Washington, D.C. (April 30, 2009) – HOPE NOW, the private sector alliance of mortgage servicers, non-profit counselors, and investors that has been working aggressively to prevent foreclosures and keep homeowners in their homes, today announced that its members and the larger mortgage lending industry modified 134,000 mortgages in March.

This was the second consecutive month the lending industry completed this many modifications. Since September 2008, the industry has been averaging 116,000 modifications per month.

The industry also completed 115,000 repayment plans in March, up slightly from February. The combination of 134,000 mortgage modifications and 115,000 repayment plans means that, in March 2009, HOPE NOW members and the larger mortgage lending industry provided 249,000 homeowner solutions through these two options.
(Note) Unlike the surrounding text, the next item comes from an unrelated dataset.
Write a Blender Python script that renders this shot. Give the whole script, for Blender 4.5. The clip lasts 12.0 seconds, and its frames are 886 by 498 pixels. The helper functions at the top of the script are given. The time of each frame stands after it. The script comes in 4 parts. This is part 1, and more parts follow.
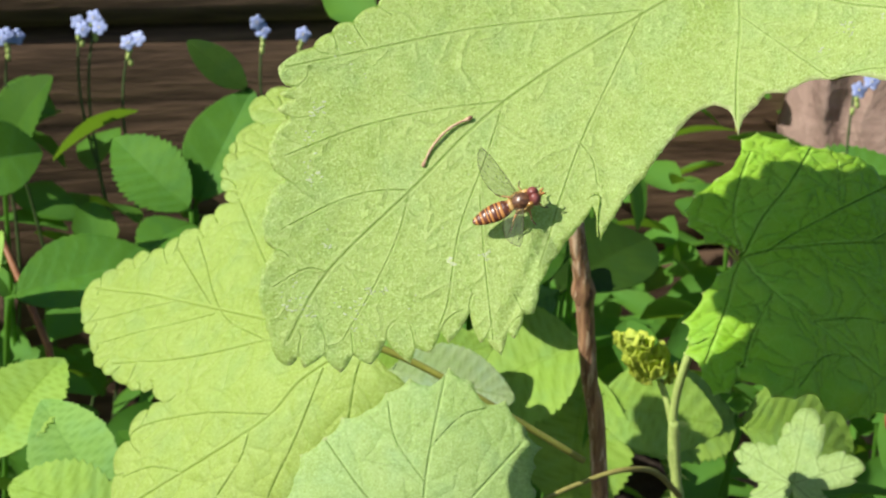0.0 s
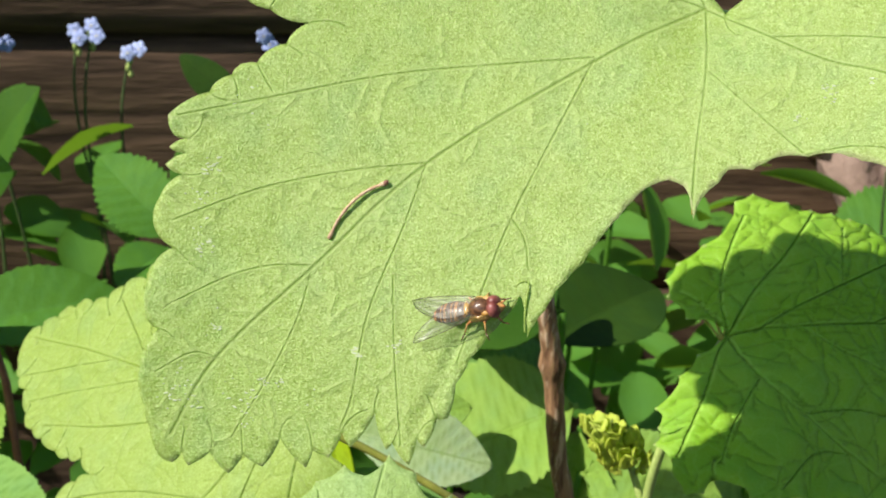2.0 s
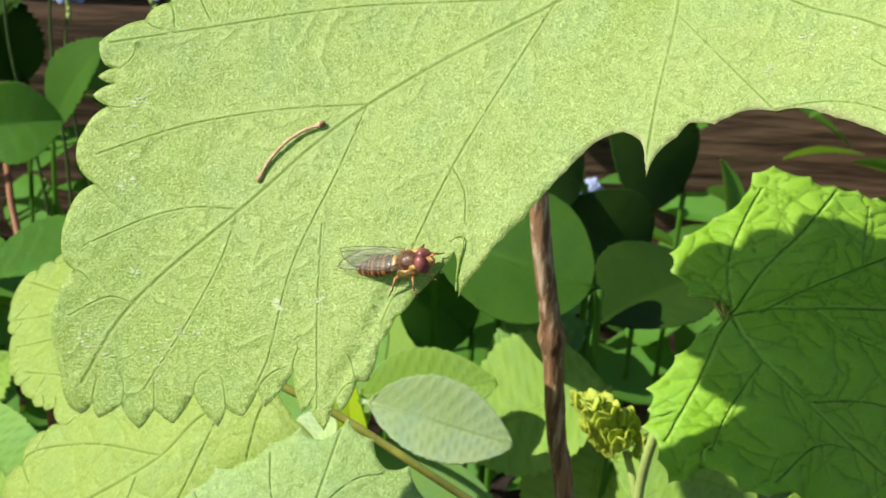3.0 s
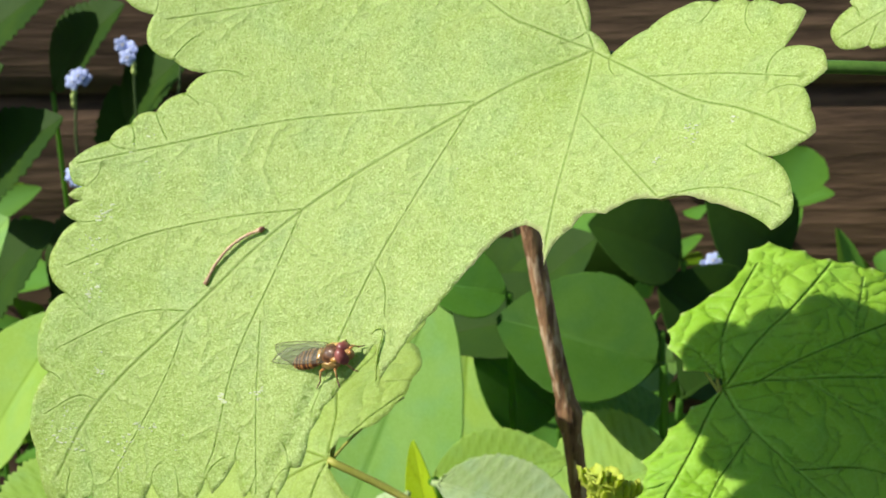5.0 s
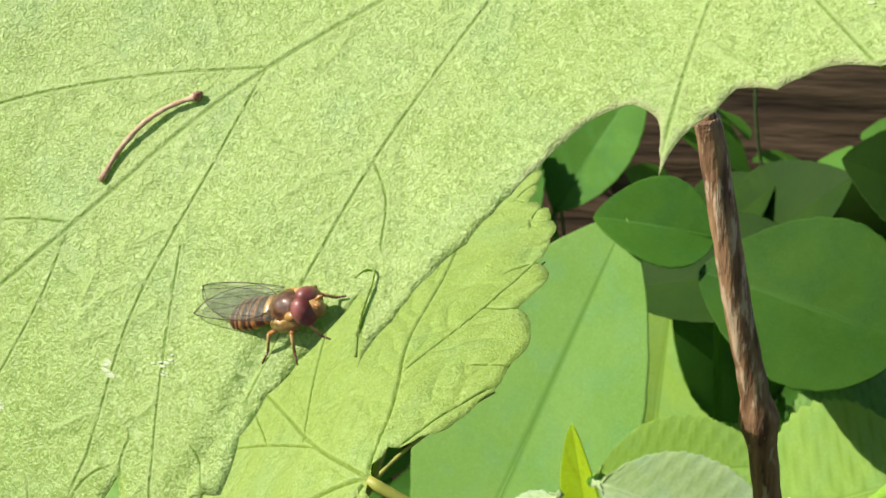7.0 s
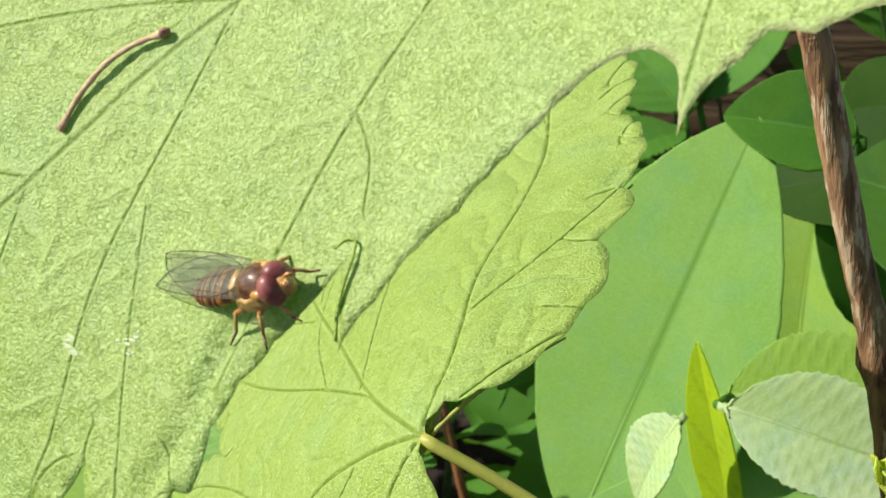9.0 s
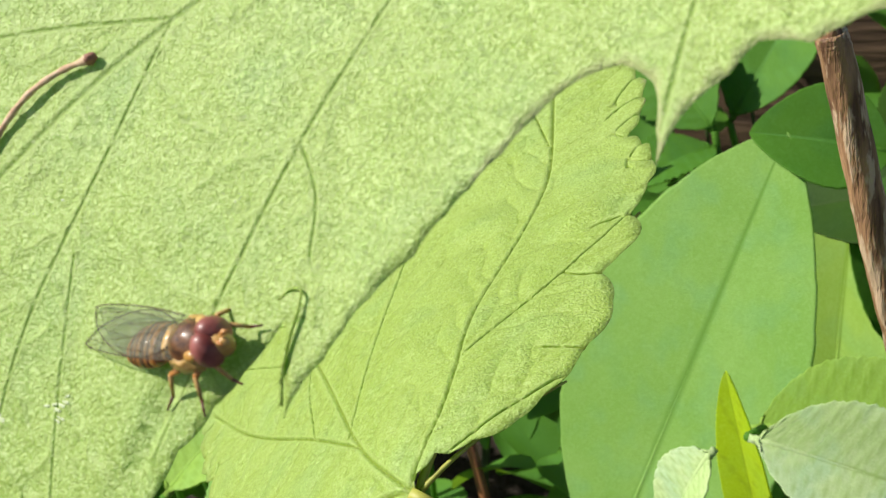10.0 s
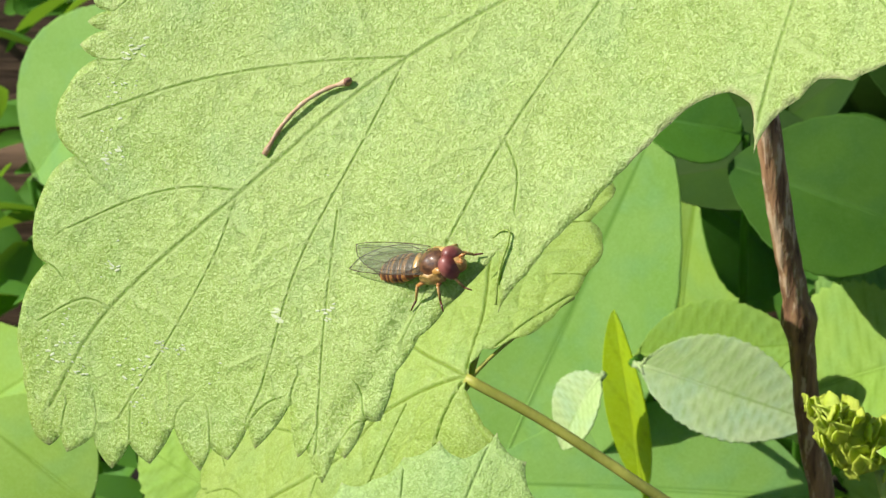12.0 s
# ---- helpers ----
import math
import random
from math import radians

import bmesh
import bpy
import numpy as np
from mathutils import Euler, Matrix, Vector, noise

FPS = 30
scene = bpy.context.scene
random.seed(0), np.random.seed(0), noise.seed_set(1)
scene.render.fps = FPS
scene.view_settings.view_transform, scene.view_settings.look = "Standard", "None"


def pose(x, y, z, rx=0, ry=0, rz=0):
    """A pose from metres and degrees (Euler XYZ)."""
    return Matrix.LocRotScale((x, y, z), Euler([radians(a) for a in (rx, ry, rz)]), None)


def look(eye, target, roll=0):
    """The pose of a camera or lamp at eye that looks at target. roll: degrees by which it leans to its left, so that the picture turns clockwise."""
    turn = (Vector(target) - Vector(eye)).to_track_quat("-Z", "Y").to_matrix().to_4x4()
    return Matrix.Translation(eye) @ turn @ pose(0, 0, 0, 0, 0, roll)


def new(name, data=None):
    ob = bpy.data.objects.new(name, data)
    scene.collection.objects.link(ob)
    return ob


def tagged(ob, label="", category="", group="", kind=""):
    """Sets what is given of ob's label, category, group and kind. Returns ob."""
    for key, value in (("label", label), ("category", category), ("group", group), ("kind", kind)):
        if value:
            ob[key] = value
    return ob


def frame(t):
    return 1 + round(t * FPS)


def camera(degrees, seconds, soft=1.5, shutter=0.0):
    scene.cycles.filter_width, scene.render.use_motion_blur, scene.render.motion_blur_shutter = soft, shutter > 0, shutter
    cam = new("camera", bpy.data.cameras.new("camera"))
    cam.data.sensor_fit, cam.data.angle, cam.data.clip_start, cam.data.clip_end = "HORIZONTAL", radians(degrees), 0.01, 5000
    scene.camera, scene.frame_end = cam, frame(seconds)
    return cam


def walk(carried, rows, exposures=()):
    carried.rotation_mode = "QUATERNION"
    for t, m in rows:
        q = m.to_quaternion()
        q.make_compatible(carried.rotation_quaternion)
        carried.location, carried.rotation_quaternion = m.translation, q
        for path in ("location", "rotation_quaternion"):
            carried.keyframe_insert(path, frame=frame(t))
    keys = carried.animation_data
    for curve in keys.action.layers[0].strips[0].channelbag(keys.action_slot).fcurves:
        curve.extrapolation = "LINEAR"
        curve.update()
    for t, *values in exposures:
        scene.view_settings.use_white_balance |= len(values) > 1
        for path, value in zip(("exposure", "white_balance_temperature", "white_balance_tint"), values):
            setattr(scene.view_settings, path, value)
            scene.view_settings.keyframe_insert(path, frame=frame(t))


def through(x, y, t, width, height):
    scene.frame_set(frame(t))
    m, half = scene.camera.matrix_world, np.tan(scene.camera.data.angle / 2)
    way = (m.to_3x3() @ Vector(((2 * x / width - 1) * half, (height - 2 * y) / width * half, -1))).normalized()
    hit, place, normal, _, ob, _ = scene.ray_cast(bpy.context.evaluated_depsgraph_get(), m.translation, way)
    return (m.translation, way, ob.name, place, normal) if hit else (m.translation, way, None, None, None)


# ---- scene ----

import itertools
from mathutils import geometry

# ---------------------------------------------------------------- camera
cam = camera(26, 12.0, soft=1.4)
cam.data.dof.use_dof = True
cam.data.dof.focus_distance = 0.180
cam.data.dof.aperture_fstop = 170

walk(cam, [
    (0.0, look((-0.0768, -0.2666, 0.4747), (-0.0277, -0.0456, 0.3687), 2.53)),
    (0.5, look((-0.0504, -0.2687, 0.4881), (0.0018, -0.0495, 0.3800), 0.72)),
    (1.0, look((-0.0477, -0.2741, 0.4851), (0.0038, -0.0541, 0.3783), 0.49)),
    (1.5, look((-0.0522, -0.2566, 0.4824), (0.0004, -0.0368, 0.3755), 0.75)),
    (2.0, look((-0.0473, -0.2277, 0.4681), (-0.0067, -0.0051, 0.3619), 3.63)),
    (2.5, look((-0.0320, -0.2120, 0.4564), (-0.0033, 0.0104, 0.3459), 5.18)),
    (4.5, look((0.0110, -0.2344, 0.4664), (0.0115, -0.0050, 0.3671), -0.25)),
    (5.0, look((0.0207, -0.2322, 0.4677), (0.0123, -0.0034, 0.3674), -1.46)),
    (5.5, look((0.0234, -0.1930, 0.4355), (0.0086, 0.0373, 0.3394), -0.87)),
    (6.0, look((0.0132, -0.1381, 0.4112), (-0.0051, 0.0932, 0.3181), -0.56)),
    (6.5, look((0.0238, -0.1323, 0.4177), (-0.0085, 0.0950, 0.3188), -0.97)),
    (8.5, look((0.0440, -0.1169, 0.4213), (-0.0189, 0.0935, 0.3017), -4.44)),
    (9.0, look((0.0427, -0.1056, 0.4150), (-0.0252, 0.1028, 0.2948), -5.41)),
    (9.5, look((0.0434, -0.0905, 0.4106), (-0.0272, 0.1177, 0.2916), -7.59)),
    (10.0, look((0.0433, -0.0911, 0.4087), (-0.0303, 0.1171, 0.2913), -7.29)),
    (10.5, look((0.0373, -0.0907, 0.4049), (-0.0422, 0.1140, 0.2853), -7.48)),
    (11.0, look((0.0282, -0.0921, 0.4024), (-0.0455, 0.1129, 0.2797), -6.20)),
    (11.5, look((0.0335, -0.1193, 0.4156), (-0.0185, 0.0908, 0.2905), -4.49)),
    (12.0, look((0.0277, -0.1528, 0.4416), (-0.0147, 0.0599, 0.3172), -2.55)),
], exposures=[(0.0, 0.32), (5.5, 0.31), (8.5, 0.36), (11.0, 0.32), (12.0, 0.31)])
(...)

The HOPE NOW March data does not specifically break out the impact of the Obama administration’s recently announced Homeowner Affordability and Stability Plan, which has just begun to be implemented. According to Faith Schwartz, HOPE NOW’s executive director, “The lending industry is steadily working out solutions for homeowners and keeping as many as possible in their homes,” she said. “I expect that these numbers will continue to increase as servicers work with the Obama Administration to implement its Homeowner Affordability and Stability Plan,” she added.

The HOPE NOW March data shows:

• Modifications were more than half of all solutions provided to homeowners.
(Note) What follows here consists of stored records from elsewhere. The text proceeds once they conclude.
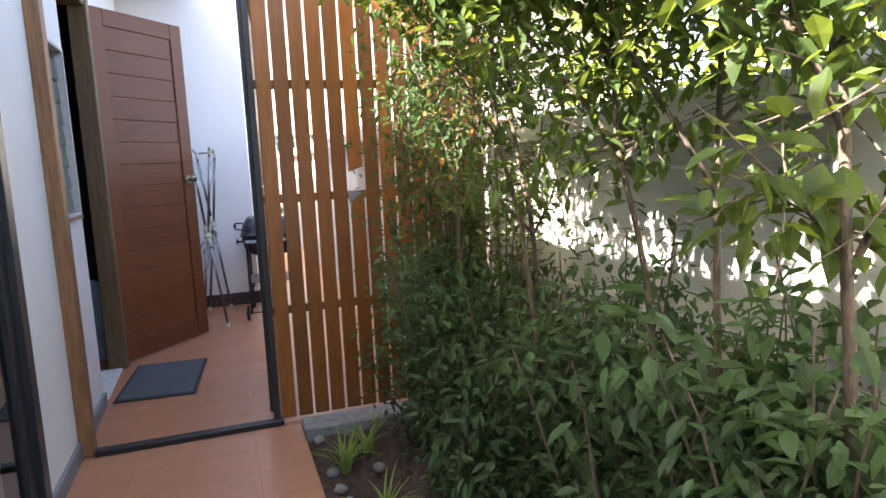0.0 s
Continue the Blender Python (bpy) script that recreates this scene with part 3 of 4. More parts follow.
for k in range(6):
    bm = bmesh.new()
    w = k * math.tau / 6
    q = [(0.008, -0.003), (0.029, -0.008), (0.031, 0.0), (0.029, 0.008), (0.008, 0.003)]
    vs = [bm.verts.new((0.005 + math.cos(w) * x - math.sin(w) * y, math.sin(w) * x + math.cos(w) * y, SEAM + 0.1415)) for x, y in q]
    ft = bm.faces.new(vs)
    bmesh.ops.extrude_face_region(bm, geom=[ft])
    for v in vs:
        v.co.z -= 0.002
    part("slot", bm, GRILL_PAINT, vent)
part("vent_tab", box(bmesh.new(), (-0.010, -0.060, SEAM + 0.136), (0.014, -0.034, SEAM + 0.152), 0.003), BLACK_STEEL, lid, "black vent tab")
for z, d in ((SEAM + 0.07, 0.0), (SEAM - 0.055, 0.01)):
    hx = -GA - 0.045
    if d == 0.0:
        bm = tube(bmesh.new(), smooth_path([(-GA + 0.01, -0.035, z - 0.03), (hx, -0.035, z - 0.02), (hx, -0.035, z + 0.02), (-GA + 0.02, -0.035, z + 0.02)], 4), 0.006, 8)
        tube(bm, [(hx, -0.06, z), (hx, 0.06, z)], 0.009, 10)
        part("lid_handle", bm, BLACK_STEEL, lid, "black lid handle", True)
    else:
        bm = tube(bmesh.new(), [(-GA + 0.01, -0.01, z), (hx + 0.01, -0.01, z)], 0.008, 10)
        disc(bm, (hx + 0.005, -0.01, z), (1, 0, 0), 0.022, 0.012, 16)
        part("damper_knob", bm, BLACK_STEEL, grill, "black damper knob", True)
LX, LY = 0.172, 0.262
for sx in (-1, 1):
    for sy in (-1, 1):
        if sy < 0:
            pts = [(sx * LX, -LY, SEAM - 0.03), (sx * LX, -LY, 0.30), (sx * LX, -LY + 0.006, 0.15), (sx * (LX + 0.008), -LY + 0.03, 0.055)]
        else:
            pts = [(sx * LX, LY, SEAM - 0.03), (sx * LX, LY, 0.012)]
        leg = part("leg", rod(smooth_path(pts, 4), 0.0105, 10), BLACK_STEEL, grill, "", True)
        if sy > 0:
            part("foot_cap", rod([(sx * LX, LY, 0.0), (sx * LX, LY, 0.03)], 0.014, 10), RUBBER, leg)
for sx in (-1, 1):
    wx = sx * (LX + 0.030)
    wheel = part("wheel", disc(bmesh.new(), (wx, -LY + 0.03, 0.06), (1, 0, 0), 0.047, 0.022, 28), BLACK_STEEL, grill, "black spoked wheel")
    bm = bmesh.new()
    ring = [(wx, -LY + 0.03 + 0.049 * math.cos(a * math.tau / 28), 0.061 + 0.049 * math.sin(a * math.tau / 28)) for a in range(29)]
    tube(bm, ring, 0.0115, 8)
    part("tyre", bm, RUBBER, wheel, "", True)
    part("hub", disc(bmesh.new(), (wx + sx * 0.012, -LY + 0.03, 0.06), (1, 0, 0), 0.014, 0.01, 14), BLACK_STEEL, wheel)
part("axle", rod([(-LX - 0.02, -LY + 0.03, 0.06), (LX + 0.02, -LY + 0.03, 0.06)], 0.0045, 8), BLACK_STEEL, grill)
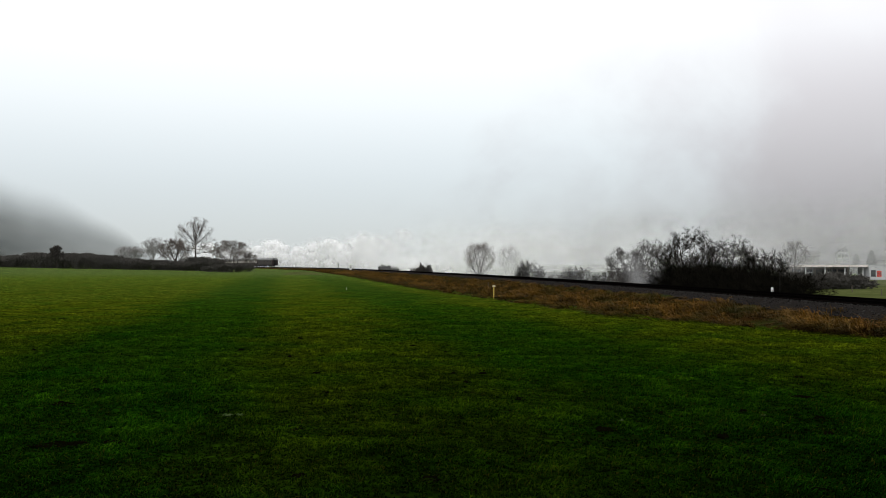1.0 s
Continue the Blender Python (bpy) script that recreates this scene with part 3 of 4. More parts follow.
murky_tree = bare_tree(on_ground(-187, 300), 12.0, 13.0, 0.14, 45, "bare tree at the hedge's end, greyed for mist", stems=3, limbs=9, bole=0.12, per=9, twig=0.9, thin=0.022, wide_low=1.05, group="misty trees", mat_twig=MAT_MURK, mat=MAT_MURK)
scrub = shrub(on_ground(-205, 318), 5.2, 9.0, 56, "scrub at the foot of the wood, greyed for mist", MAT_MURK, 26, 11, 0.045, "misty scrub")
scrub_rng = np.random.default_rng(57)
for i in range(26):
    x = -196 - i * 5.4 + scrub_rng.uniform(-2, 2)
    k = scrub_rng.uniform(0.7, 1.3) * (1 + 0.5 * smooth(-215, -260, x))
    copy_thing(scrub, on_ground(x, 322 + 12 * math.sin(i * 2.1), -0.1, 71 * i)).scale = (1.2, 1.2, k)
for i in range(13):
    x = -214 - i * 10.5 + scrub_rng.uniform(-4, 4)
    k = scrub_rng.uniform(0.85, 1.3)
    copy_thing(murky_tree, on_ground(x, 338 + scrub_rng.uniform(-8, 14), -0.1, 97 * i)).scale = (k, k, k)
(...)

• The number of completed foreclosure sales declined by 39 percent, from 87,000 to 53,000 in March, the lowest number since December 2007.

Foreclosure starts, increased from 243,000 in February to 290,000 in March. This is the highest number of initiated foreclosure actions since HOPE NOW began tracking data in 2007 and is a 20 percent increase from February.

Michael Bright, HOPE NOW’s chief statistician, said the sharp reduction in completed foreclosure sales in March may have been because servicers allowed troubled loans to be run through the HASP program. “It’s too early to say this is a trend,” he said. “But anecdotal reports from servicers do indicate that they are taking this extra step to help homeowners who qualify stay in their homes.”

They tinkered with (at least temporarily) 249,000 loans, but the 290,000 new foreclosure starts will likely overwhelm the lenders and servicers.  I heard yesterday that Chase has 60,000 short sale requests that they haven’t even inputted onto their system yet.